Since December I have toiled for months trying to write this piece. As I’m writing this now the only reason that it is getting done is because the world around us is paused due to the COVID-19 pandemic. It’s an important point in all of our lives. We’re sharing an experience that may be familiar to some, new to many, and scary to most. This moment in time is a chapter in our collective story as a human race. The future is uncertain as it always has been but more precarious for many of us who have yet to discover what this means for our lives and our work going forward. For someone like me, this chapter is an opportunity to reflect. Having finally written down the words I have been feeling for quite some time now, I can feel a new chapter beginning yet again. Carolina, Jonathan, David and I have continued contact well past our December engagement.
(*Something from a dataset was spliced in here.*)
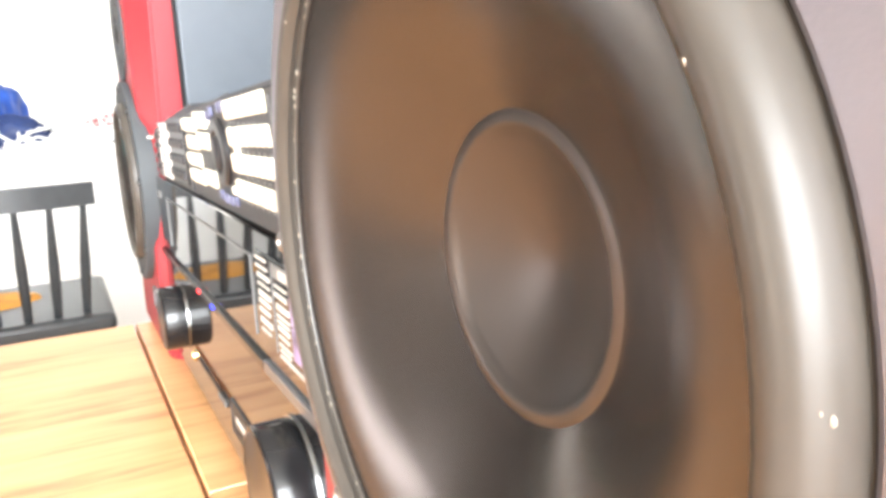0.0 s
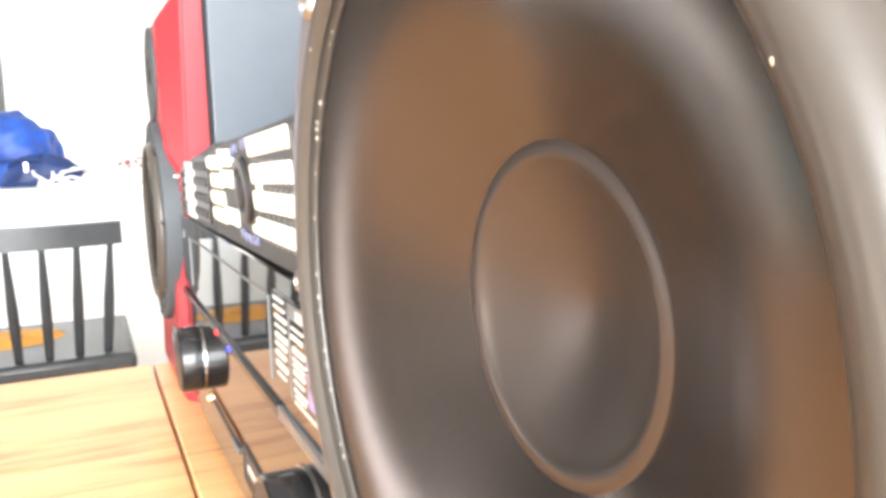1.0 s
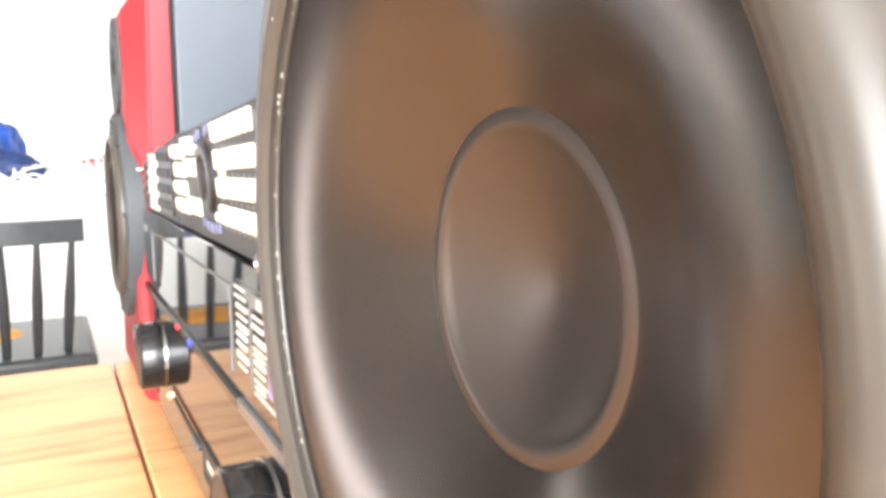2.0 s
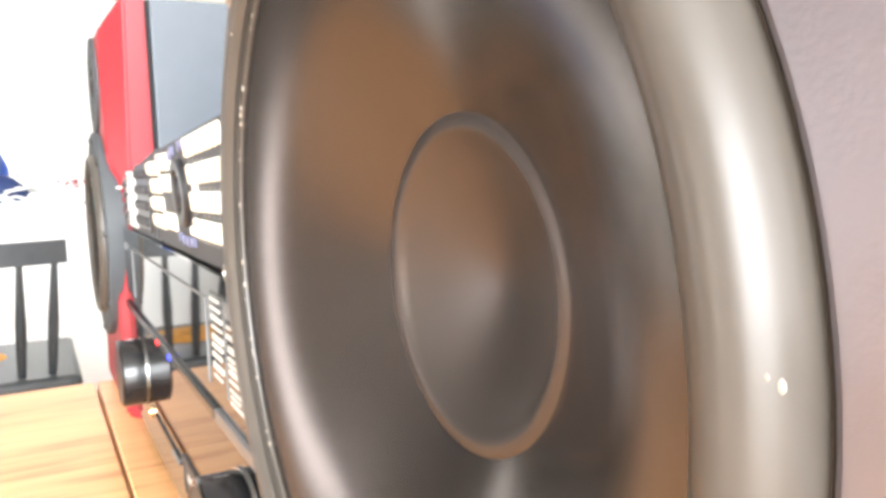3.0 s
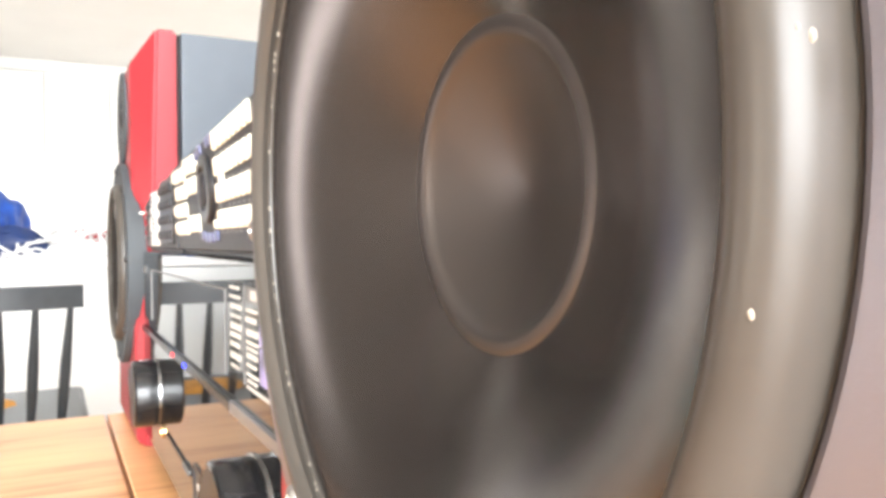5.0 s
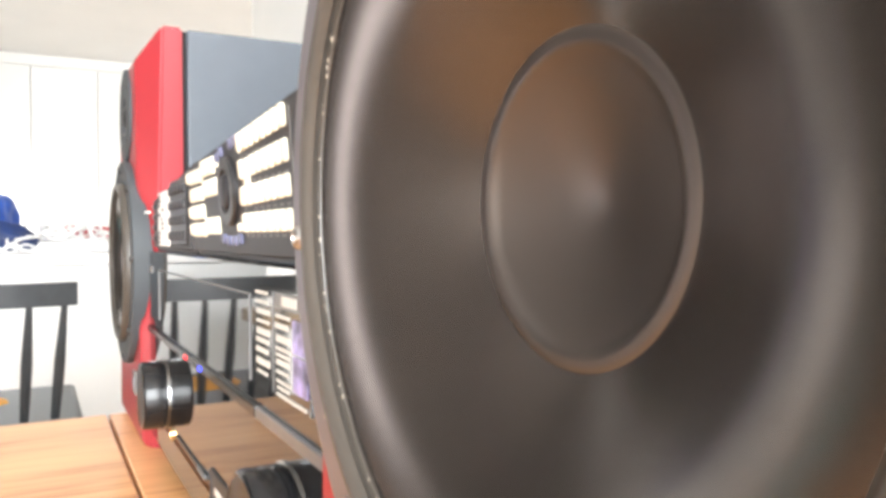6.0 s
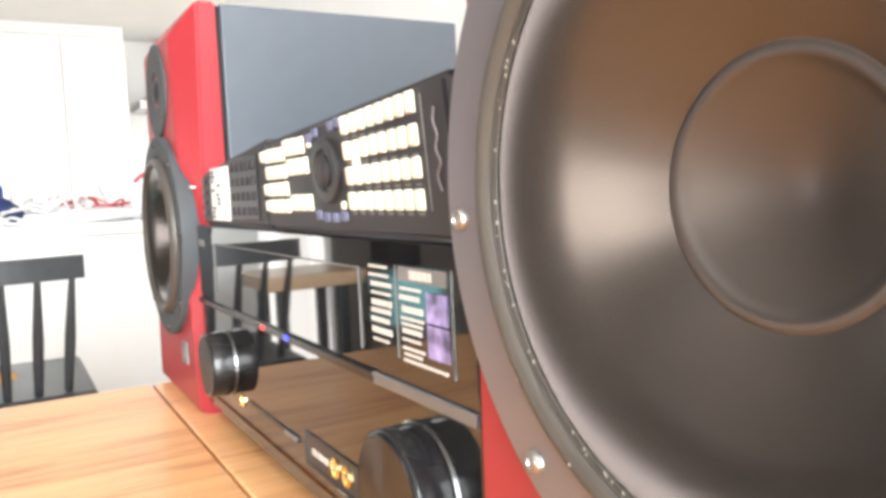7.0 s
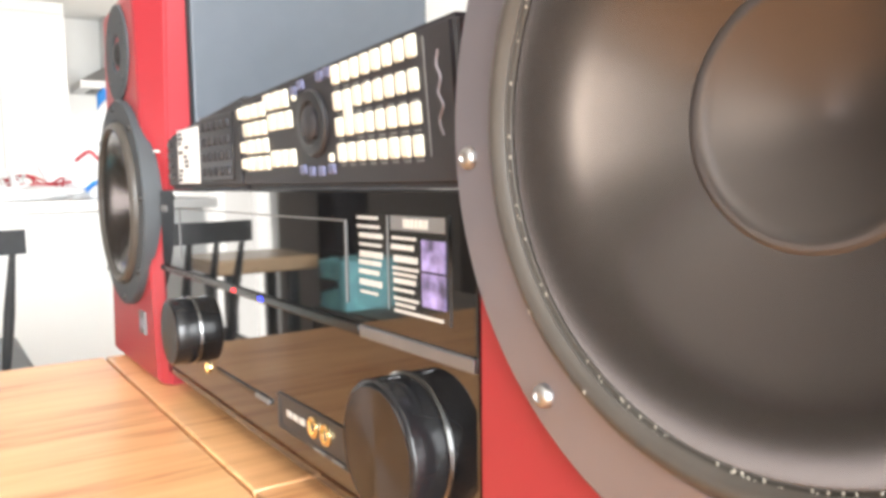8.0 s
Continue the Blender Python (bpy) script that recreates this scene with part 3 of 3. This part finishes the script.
part("maker_mark", tube(smooth_curve([(-0.0165, -0.0002, 0.0195), (-0.0185, -0.0002, 0.025), (-0.0155, -0.0002, 0.03), (-0.018, -0.0002, 0.035), (-0.016, -0.0002, 0.04), (-0.018, -0.0002, 0.045), (-0.0165, -0.0002, 0.05)]), 0.00045, 6), M_FLANGE, r1, "pale maker's mark drawn as a plain stroke")
part("edge_line", box(-0.0262, -0.0256, -0.0003, 0.0005, 0.012, 0.056), M_DIM, r1)

r2 = thing("remote_control", pose(0, -0.0008, 0.9145), "short dark remote control with a pale display", "remote control", "remote controls")
part("body", remote_body(-0.398, -0.2305, 0.0, 0.0405, 0.0555, 0.024, 0.003), M_REMOTE, r2)
part("back_cover", moved(remote_body(-0.338, -0.234, 0.0, 0.0525, 0.062, 0.012, 0.0025), 0, 0.0245, 0), M_VINYL, r2, "grey raised battery cover on the back")
lcd = part("display", box(-0.3655, -0.3155, -0.0008, 0.0006, 0.004, 0.043, 0.0005, 1), M_LCD, r2, "pale display with dark marks")
rnd = random.Random(8)
for k in range(11):
    bx, bz = rnd.choice((-0.3645, -0.35, -0.334)) + rnd.uniform(0, 0.004), 0.0055 + 0.0033 * k
    part("display_mark", box(bx, bx + rnd.uniform(0.006, 0.012), -0.0012, -0.0007, bz, bz + 0.0024), M_BLACKKEY, lcd)
part("key_field", box(-0.309, -0.244, -0.0012, 0.0005, 0.005, 0.0475, 0.001, 1), M_BLACKKEY, r2)
for row in range(4):
    for c in range(5):
        key(r2, -0.305 + 0.0118 * c, 0.0085 + 0.0098 * row, 0.0085, 0.0055, M_REMOTE, "key", 0.003)
for row in range(4):
    key(r2, -0.392, 0.008 + 0.0078 * row, 0.012, 0.004, M_BLACKKEY)


# ---- chairs ----
def spindle_chair(m, label, seat_z=0.46, top=0.845):
    """Spindle-back chair; local x points to its front, z up."""
    c = thing("chair", m, label, "chair", "spindle chairs")
    w = 0.19
    rail = bmesh.new()
    n = 10
    rings = []
    for i in range(n + 1):
        y = -w + 2 * w * i / n
        bow = -0.03 * (1 - (y / w) ** 2)
        rings.append([rail.verts.new(p) for p in ((bow - 0.009, y, top - 0.042), (bow + 0.009, y, top - 0.042), (bow + 0.009, y, top), (bow - 0.009, y, top))])
    for a, b in zip(rings, rings[1:]):
        for k in range(4):
            rail.faces.new((a[k], b[k], b[(k + 1) % 4], a[(k + 1) % 4]))
    rail.faces.new(rings[0][::-1])
    rail.faces.new(rings[-1])
    bmesh.ops.recalc_face_normals(rail, faces=rail.faces[:])
    part("top_rail", rail, M_CHAIR, c)
    for i in range(7):
        y = -0.168 + 0.056 * i
        bow = -0.03 * (1 - (y / w) ** 2)
        z0, z1 = seat_z + 0.005, top - 0.041
        pts = [(bow + (0.05 - bow * 0.3) * (1 - t), y * (0.9 + 0.1 * t), z0 + (z1 - z0) * t) for t in (0, 0.25, 0.5, 0.75, 1)]
        part("spindle", tube(pts, [0.0075, 0.009, 0.0095, 0.0075, 0.0055], 10), M_CHAIR, c)
    part("seat", box(0.0, 0.4, -0.2, 0.2, seat_z - 0.03, seat_z + 0.006, 0.012, 3), M_CHAIR, c)
    for x, y, ex, ey in ((0.05, -0.15, 0.0, -0.19), (0.05, 0.15, 0.0, 0.19), (0.35, -0.15, 0.39, -0.18), (0.35, 0.15, 0.39, 0.18)):
        part("leg", tube([(x, y, seat_z - 0.028), ((x + ex) / 2, (y + ey) / 2, seat_z / 2), (ex, ey, -0.012)], [0.013, 0.016, 0.01], 10), M_CHAIR, c)
    return c


chair = spindle_chair(pose(-1.3, -0.205, 0, 0, 0, 180), "charcoal painted spindle-back wooden chair by the table end", seat_z=0.585)

# ---- the kitchen island and what lies on it ----
island = thing("kitchen_island", pose(-2.2, 0, 0), "white kitchen island with a thin stone top", "kitchen island")
part("base_cabinet", box(-0.82, -0.03, -0.58, 0.72, -0.01, 0.845, 0.002), M_CABINET, island)
part("front_panel", box(-0.029, -0.004, -0.58, 0.72, 0.06, 0.843, 0.002), M_CABINET, island)
part("worktop", box(-0.86, 0.0, -0.62, 0.76, 0.846, 0.878, 0.003), M_COUNTER, island)
CT = 0.878


def lumpy(sx, sy, sz, seed, amount=0.12, sub=4, flat=0.35):
    """A soft sack: a squashed ball with folds, flat at its base (local z = 0)."""
    bm = bmesh.new()
    bmesh.ops.create_icosphere(bm, subdivisions=sub, radius=1)
    for v in bm.verts:
        n = noise.noise(v.co * 1.7 + Vector((seed, 0, 0))) + 0.5 * noise.noise(v.co * 4.1 + Vector((0, seed, 0)))
        c = v.co * (1 + amount * n)
        z = max(c.z, -flat)
        v.co = Vector((c.x * sx, c.y * sy, (z + flat) * sz / (1 + flat)))
    bmesh.ops.recalc_face_normals(bm, faces=bm.faces[:])
    return bm


bag = thing("blue_bag", pose(-2.62, -0.3, CT), "bright blue nylon bag lying on the island", "bag")
part("body", lumpy(0.15, 0.17, 0.25, 2.3, 0.2, 5), M_BLUEBAG, bag)
part("side_pocket", moved(lumpy(0.06, 0.12, 0.1, 7.7, 0.2), 0.11, 0.1, 0), M_DARKBLUE, bag, "dark blue side pocket")
part("zip", tube(smooth_curve([(0.155, -0.1, 0.06), (0.17, 0.02, 0.085), (0.15, 0.13, 0.075)]), 0.004, 6), M_DARKBLUE, bag)
part("zip_pull", moved(box(-0.004, 0.004, -0.006, 0.006, -0.03, 0.0, 0.002), 0.178, 0.07, 0.075), M_STEEL, bag)
part("strap", tube(smooth_curve([(0.1, -0.16, 0.12), (0.14, -0.1, 0.17), (0.08, 0.0, 0.2), (0.02, 0.1, 0.17)]), 0.01, 6), M_BLUEBAG, bag)
part("print", box(0.13, 0.135, -0.09, -0.055, 0.135, 0.145), M_PRINT, bag)


def tangle(cx, cy, rx, ry, height, loops, radius, seed, mat, name, label, category):
    rr = random.Random(seed)
    pts = []
    for k in range(loops * 7):
        a = k * 2 * math.pi / 7 + rr.uniform(-0.3, 0.3)
        q = rr.uniform(0.35, 1.0)
        pts.append((rx * q * math.cos(a), ry * q * math.sin(a), max(radius, height * rr.random() ** 1.6)))
    ob = link(name, tube(smooth_curve(pts, 5), radius, 6), mat)
    ob.matrix_basis = pose(cx, cy, CT)
    return tagged(ob, label, category)


tangle(-2.55, 0.02, 0.1, 0.12, 0.1, 7, 0.0045, 3, M_WHITEWIRE, "white_cable", "tangled white cable on the island", "cable")
tangle(-2.5, -0.14, 0.09, 0.09, 0.06, 6, 0.0045, 5, M_WHITEWIRE, "white_cable", "coiled white cable beside the blue bag", "cable")
tangle(-2.68, 0.16, 0.09, 0.17, 0.085, 11, 0.0035, 9, M_REDWIRE, "red_cable", "tangled dark red cable on the island", "cable")
tagged(link("white_towel", moved(lumpy(0.14, 0.26, 0.045, 4.4, 0.25), 0, 0, 0), M_PLASTICBAG, m=pose(-2.6, 0.05, CT)), "crumpled white plastic sheet under the cables", "plastic sheet")
pb = thing("plastic_bag", pose(-2.72, 0.45, CT), "white plastic carrier bag with blue and red print", "plastic bag")
part("body", lumpy(0.13, 0.23, 0.31, 11.1, 0.3, 5), M_PLASTICBAG, pb)
part("blue_print", tube(smooth_curve([(0.135, -0.16, 0.02), (0.15, -0.12, 0.055), (0.155, -0.09, 0.02), (0.155, -0.06, 0.06)]), 0.008, 6), M_BLUEPRINT2, pb)
part("red_print", tube(smooth_curve([(0.08, -0.17, 0.13), (0.1, -0.13, 0.16), (0.11, -0.1, 0.13)]), 0.006, 6), M_REDWIRE, pb)

# ---- tall cabinets and the cooker wall ----
DW = 0.474
for k in range(-1, 2):
    y0 = -0.095 + DW * k
    cab = thing("tall_cabinet", pose(-7.05, y0, 0), "white gloss tall kitchen cabinet", "cabinet", "tall kitchen cabinets")
    part("body", box(0, 0.55, 0.001, DW - 0.001, 0.0, 2.27), M_WHITE, cab)
    door = part("door", box(0.552, 0.572, 0.0025, DW - 0.0025, 0.1, 2.262, 0.002), M_CABINET, cab)
    hy = DW - 0.05 if k % 2 else 0.05
    part("handle", merge(tube([(0.6, hy, 0.97), (0.6, hy, 1.17)], 0.006, 8), tube([(0.571, hy, 0.99), (0.6, hy, 0.99)], 0.004, 8), tube([(0.571, hy, 1.15), (0.6, hy, 1.15)], 0.004, 8)), M_STEEL, door, "slim steel bar handle")
structure("trim", box(-7.05, -6.5, -0.569, 0.85, 2.272, CEIL - 0.001), M_WHITE, "white cornice above the tall cabinets", "trim")
cw = thing("base_cabinet", pose(-7.05, 0.86, 0), "white base cabinet under the cooker hood", "cabinet")
part("body", box(0, 0.58, 0.0, 1.6, 0.0, 0.86), M_WHITE, cw)
part("worktop", box(0, 0.62, 0.0, 1.6, 0.861, 0.9, 0.003), M_COUNTER, cw)
for k in range(3):
    d = part("door", box(0.582, 0.6, 0.53 * k + 0.004, 0.53 * (k + 1) - 0.004, 0.1, 0.855, 0.002), M_CABINET, cw)
    part("handle", tube([(0.62, 0.53 * k + 0.1, 0.8), (0.62, 0.53 * k + 0.43, 0.8)], 0.006, 8), M_STEEL, d)
hood = thing("cooker_hood", pose(-7.05, 0.95, 1.72), "brushed steel cooker hood on the wall", "cooker hood")
bm = bmesh.new()
lo = [bm.verts.new(p) for p in ((0.0, 0.0, 0.0), (0.5, 0.0, 0.0), (0.5, 0.75, 0.0), (0.0, 0.75, 0.0))]
md = [bm.verts.new(p) for p in ((0.0, 0.0, 0.06), (0.5, 0.0, 0.06), (0.5, 0.75, 0.06), (0.0, 0.75, 0.06))]
hi = [bm.verts.new(p) for p in ((0.0, 0.26, 0.22), (0.24, 0.26, 0.22), (0.24, 0.5, 0.22), (0.0, 0.5, 0.22))]
bm.faces.new(lo[::-1])
for a, b in ((lo, md), (md, hi)):
    for k in range(4):
        bm.faces.new((a[k], a[(k + 1) % 4], b[(k + 1) % 4], b[k]))
bm.faces.new(hi)
bmesh.ops.recalc_face_normals(bm, faces=bm.faces[:])
part("canopy", bm, M_STEEL, hood)
part("chimney", box(0, 0.24, 0.26, 0.5, 0.221, 0.638), M_STEEL, hood)
part("lamp_plate", box(0.1, 0.4, 0.1, 0.3, -0.006, -0.0005), M_RECESS, hood)
tagged(link("oven_glove", moved(lumpy(0.02, 0.06, 0.2, 6.6, 0.2, 3), 0, 0, -0.2), M_BLUEPRINT2, m=pose(-6.53, 1.12, 1.72)), "blue oven glove hanging from the cooker hood", "oven glove")
tagged(link("pan_handle", tube([(0, 0, 0), (0.02, 0.18, 0.0)], 0.012, 10), M_SILK, m=pose(-6.6, 0.66, 1.3)), "black handle on the cabinet front", "handle")

# ---- the side of the room that the glossy panel mirrors ----
stool = thing("wooden_stool", pose(-1.76, -0.56, 0), "tall dark stool with a pale wooden top", "stool")
part("top", box(-0.13, 0.13, -0.14, 0.14, 0.692, 0.73, 0.006), M_STOOLWOOD, stool)
for x in (-0.08, 0.08):
    for y in (-0.085, 0.085):
        part("leg", box(x - 0.014, x + 0.014, y - 0.014, y + 0.014, -0.012, 0.695, 0.003), M_CHAIR, stool)
side = thing("sideboard", pose(-1.36, -0.9, 0), "low greige sideboard under the carrier bag", "sideboard")
part("body", box(-0.27, 0.4, -0.2, 0.21, -0.012, 0.6, 0.004), M_GREIGE, side)
part("door", box(-0.265, 0.06, 0.211, 0.226, 0.05, 0.595, 0.003), M_GREIGE, side)
part("door", box(0.065, 0.395, 0.211, 0.226, 0.05, 0.595, 0.003), M_GREIGE, side)
sb = thing("carrier_bag", pose(-1.52, -0.73, 0.6), "cyan paper carrier bag with dark print", "carrier bag")
bm = box(-0.07, 0.07, -0.1, 0.05, 0.0, 0.125, 0.006)
bmesh.ops.subdivide_edges(bm, edges=bm.edges[:], cuts=4, use_grid_fill=True)
for v in bm.verts:
    v.co += 0.008 * noise.noise_vector(v.co * 18)
    if v.co.z < 0.01:
        v.co.z = 0.0
part("body", bm, M_CYANBAG, sb)
part("handle", tube(smooth_curve([(-0.05, 0.04, 0.105), (-0.03, 0.04, 0.14), (0.03, 0.04, 0.14), (0.05, 0.04, 0.105)]), 0.004, 6), M_SILK, sb)
for k in range(3):
    part("print", box(-0.05 + 0.035 * k, -0.025 + 0.035 * k, 0.052, 0.057, 0.04 + 0.008 * k, 0.075), M_DARKTV, sb)
cab2 = thing("dark_cabinet", pose(-3.598, -1.72, 0, 0, 0, -90), "tall dark glass-fronted cabinet against the wall", "cabinet")
part("body", box(-0.1, 0.1, 0, 0.2, -0.012, 1.9, 0.004), M_DARKTV, cab2)
part("door", box(-0.097, 0.097, 0.201, 0.218, 0.08, 1.88, 0.003), M_DARKTV, cab2)
cush = link("cushion", lumpy(0.1, 0.11, 0.03, 3.3, 0.1), M_ORANGE, m=pose(-1.55, -0.235, 0.5735))
tagged(cush, "orange seat cushion on the chair", "cushion")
I’m looking forward to meeting back up with them sometime later this year (if and when this pandemic lets up) to check in on their progress and offer any help that I can. The success of The Sống Collective feels like a gift I’ve been preparing for my people since witnessing the travesty that is Miss Saigon. I hope this reflection serves as a reminder to others that you are the owner of your story and that of your people. There is power in simply telling that story. I hope to continue to tell our story for as long as I have a stage, real or imagined. This is for you Mom and Dad. This is the story I choose to tell.